Animation scripts:
--- START ---

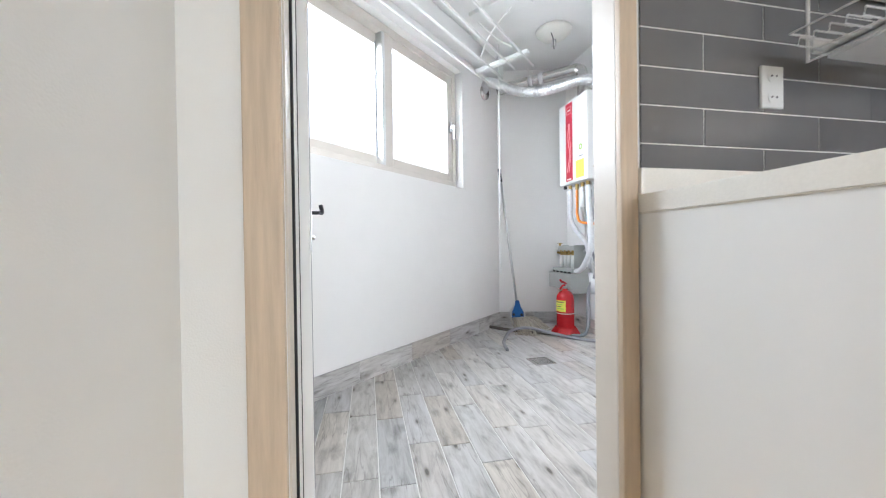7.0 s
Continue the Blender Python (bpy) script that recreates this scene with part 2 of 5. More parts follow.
TILEG = mat("grey_glazed_tile", (0.165, 0.162, 0.163), 0.06, var=0.06, scale=5, random_var=0.06, bump=0.012, bump_scale=20)
GROUT = mat("white_grout", (0.8, 0.785, 0.75), 0.8, var=0.06, scale=40)
CAB = mat("white_gloss_laminate", (0.83, 0.82, 0.805), 0.09, var=0.012, scale=3, coat=0.4)
CABIN = mat("white_cabinet_carcass", (0.72, 0.7, 0.65), 0.5, var=0.03)
GROOVE = mat("grey_handle_channel", (0.34, 0.34, 0.33), 0.35, 0.7, var=0.04)
KICK = mat("grey_plinth", (0.45, 0.43, 0.4), 0.25, 0.75, var=0.05)
STONE = mat("cream_solid_surface", (0.81, 0.775, 0.715), 0.18, var=0.035, scale=220, coat=0.15, rvar=0.04)
GLUE = mat("yellowed_sealant", (0.6, 0.52, 0.18), 0.5)
LINING = mat("pale_beige_lining", (0.66, 0.6, 0.53), 0.4, var=0.04, scale=6)
STEEL = mat("brushed_steel", (0.56, 0.55, 0.53), 0.24, 1.0, var=0.05, scale=4, rvar=0.05, bump=0.03, bump_scale=60, stretch=(1, 1, 14))
STEELH = mat("hood_steel", (0.37, 0.362, 0.35), 0.31, 1.0, var=0.05, scale=4, bump=0.02, bump_scale=60, stretch=(1, 1, 14))
hb = STEELH.node_tree.nodes["Principled BSDF"]
hb.inputs["Anisotropic"].default_value, hb.inputs["Anisotropic Rotation"].default_value = 0.85, 0.25
tg = STEELH.node_tree.nodes.new("ShaderNodeTangent")
tg.direction_type, tg.axis = "RADIAL", "Z"
STEELH.node_tree.links.new(tg.outputs[0], hb.inputs["Tangent"])
CHROME = mat("chrome", (0.62, 0.62, 0.635), 0.08, 1.0, var=0.04)
RACKM = mat("satin_aluminium", (0.72, 0.72, 0.72), 0.38, 0.35, var=0.03, stretch=(1, 8, 8))
ALU = mat("brushed_aluminium", (0.7, 0.7, 0.69), 0.3, 1.0, var=0.03)
FROST = mat("frosted_glass_panel", (0.43, 0.45, 0.475), 0.36, var=0.03, scale=2, coat=0.3)
BLACK = mat("black_iron", (0.012, 0.012, 0.012), 0.35, var=0.15)
BLACKP = mat("black_plastic", (0.015, 0.015, 0.016), 0.35, var=0.1)
WHITEP = mat("white_plastic", (0.8, 0.795, 0.77), 0.35, var=0.015)
GREYP = mat("grey_plastic", (0.35, 0.35, 0.35), 0.5, var=0.05)
PVC = mat("beige_window_frame", (0.6, 0.555, 0.5), 0.4, var=0.03, scale=6)
PVCW = mat("white_door_frame", (0.78, 0.775, 0.76), 0.35, var=0.015)
OAK = mat("light_oak_casing", (0.57, 0.455, 0.335), 0.5, var=0.14, scale=7, bump=0.15, stretch=(7, 7, 0.5))
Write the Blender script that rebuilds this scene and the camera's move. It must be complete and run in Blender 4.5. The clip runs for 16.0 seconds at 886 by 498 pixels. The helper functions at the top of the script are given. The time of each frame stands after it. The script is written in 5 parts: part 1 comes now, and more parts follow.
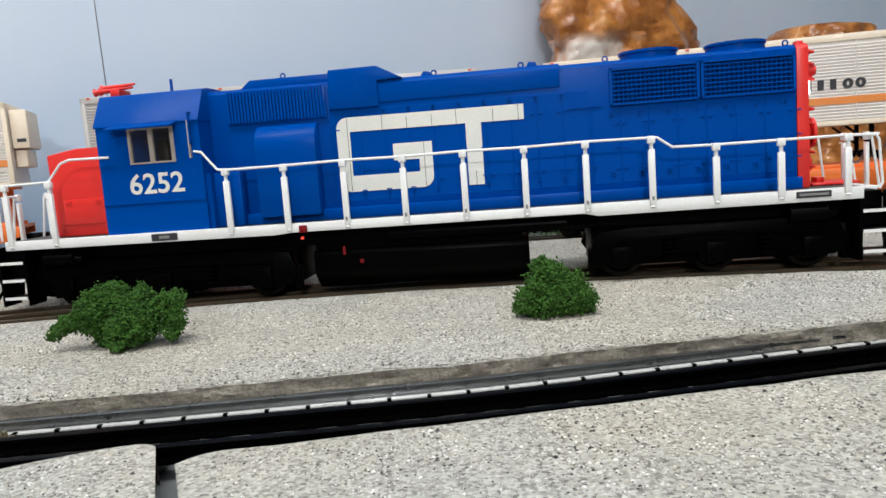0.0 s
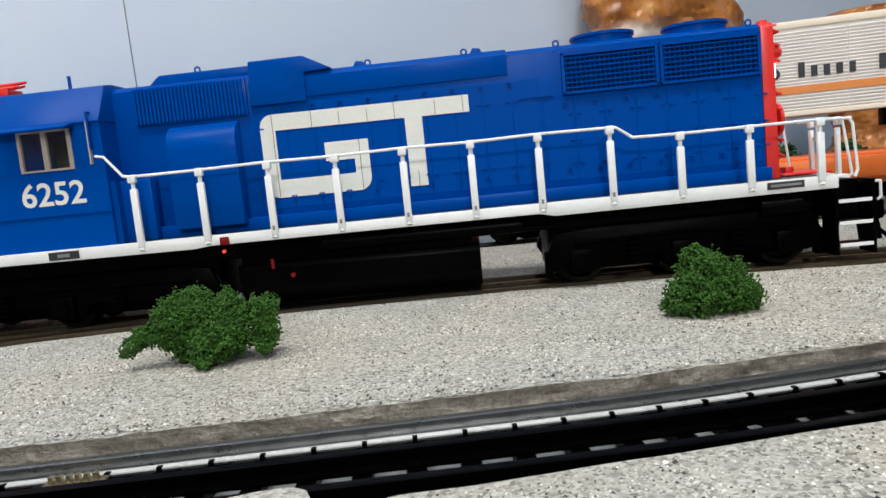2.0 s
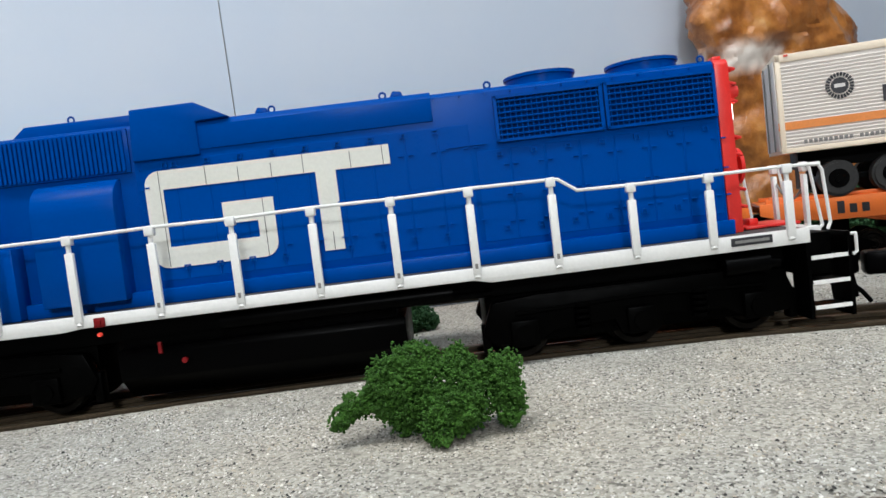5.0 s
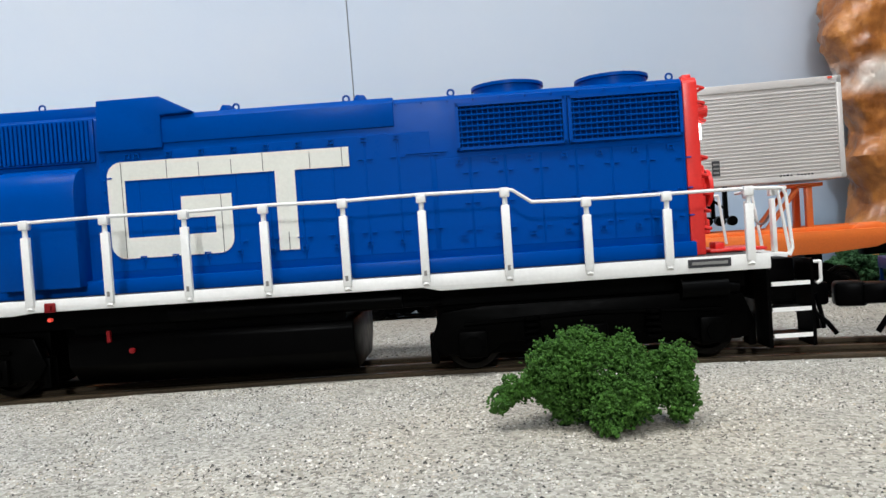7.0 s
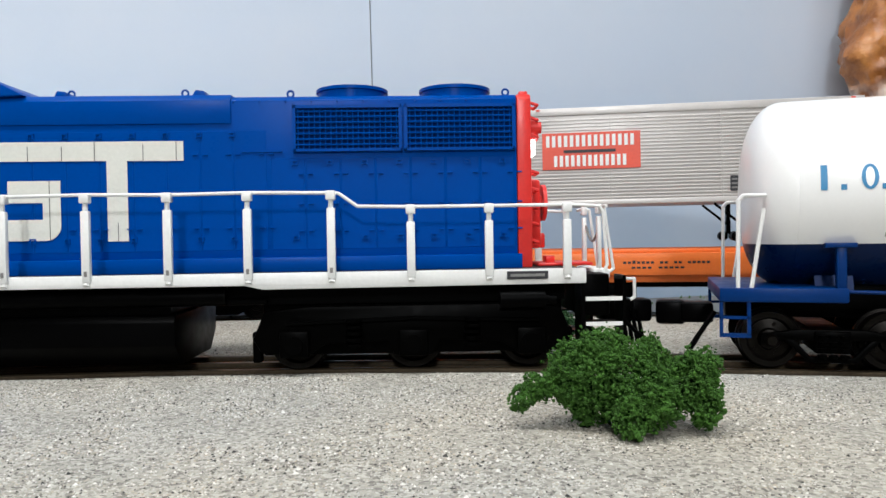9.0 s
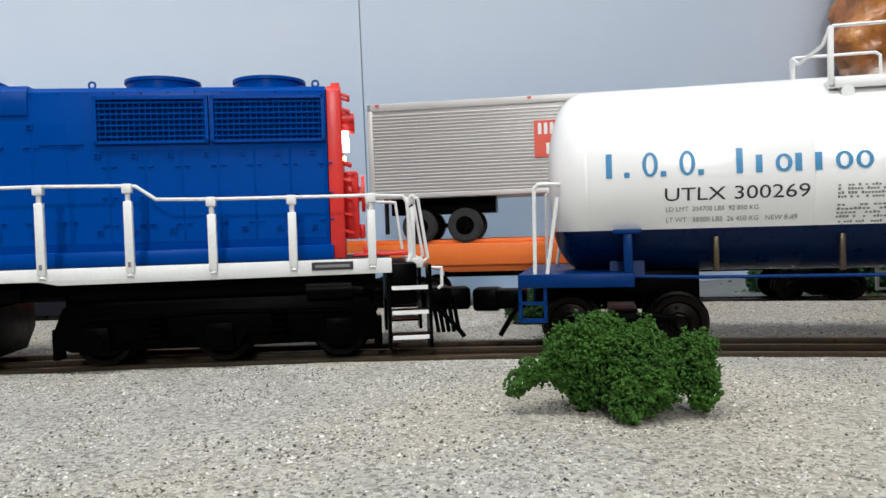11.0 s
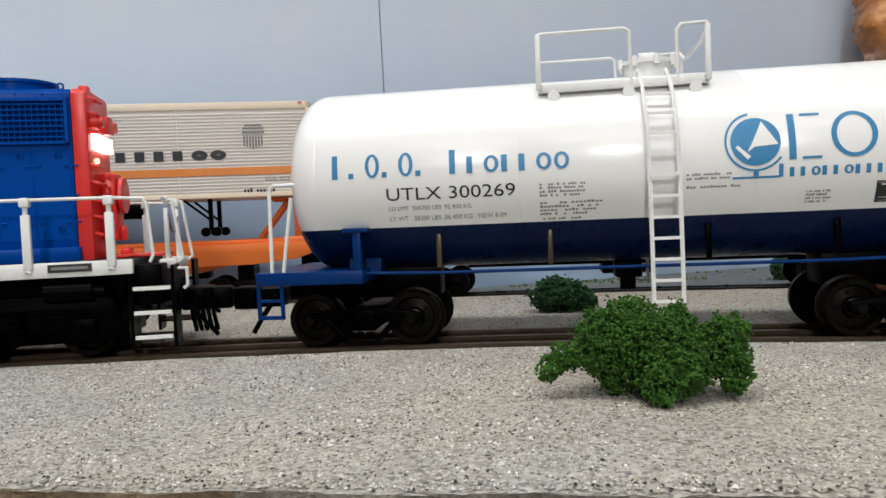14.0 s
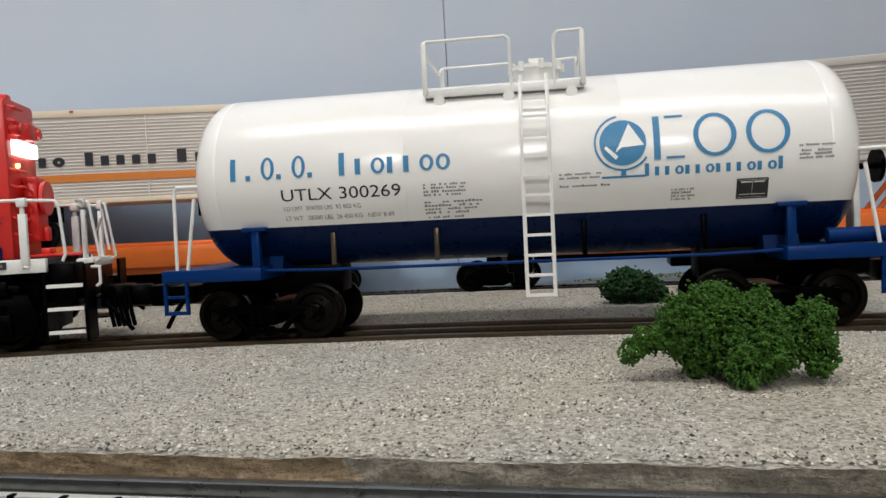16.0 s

--- END ---

# WORK INSTRUCTIONS
Extract each line from the listing that holds the word "part".

# RESULT FOR THIS EXERCISE
Continue the Blender Python (bpy) script that recreates this scene with part 2 of 5. More parts follow.
Write the Blender script that rebuilds this scene and the camera's move. It must be complete and run in Blender 4.5. The clip runs for 16.0 seconds at 886 by 498 pixels. The helper functions at the top of the script are given. The time of each frame stands after it. The script is written in 5 parts: part 1 comes now, and more parts follow.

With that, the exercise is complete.